Andreopoulos is also happy for his Dad, Dimitri, who lives in the same house he always has and loves to talk baseball with his oldest son who grew up playing in the park, made it as a pro and now works for the Blue Jays and wears the uniform everyday.

“I can’t call the house without my Dad busting my balls: ‘Why’d we do this or why’d we do that?’ It’s unbelievable,” says Andreopoulos. “He watches every game and he’s older now, so he’s got strong opinions about things.

“I just go with the flow, I like talking to him about it. He still relives all the memories of me playing and all the way through and now there’s this.”

His Dad stopped going to games when his sons were old enough to go on their own, and now, at 75, he doesn’t leave the neighbourhood very often unless he has to.

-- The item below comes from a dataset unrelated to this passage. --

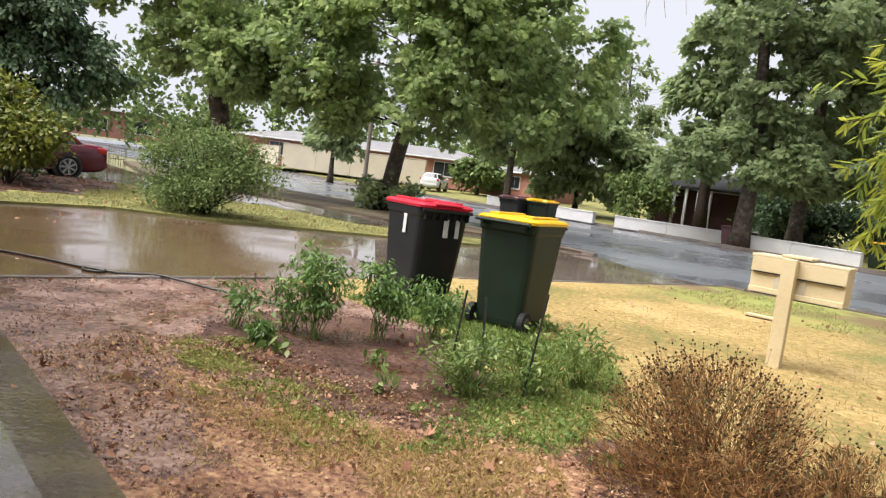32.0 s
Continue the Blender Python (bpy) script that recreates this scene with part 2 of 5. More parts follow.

“Since I’ve been doing this he’s maybe come to one game in 13 years,” says Andreopoulos. “He’s at home, watching it on the TV, or he’s at the café, hanging out with his buddies playing cards. That’s his life. He wears his Jays cap, I get him those.”

But Thursday will be different. Thursday is the first Blue Jays playoff game in 22 years. For a Toronto son like Andreopoulos that means a lot.

How big a deal is this? His Dad will be at Game 1, his son got him a ticket. Just one face in a sea of blue-and-white, each poised for new memories to call their own.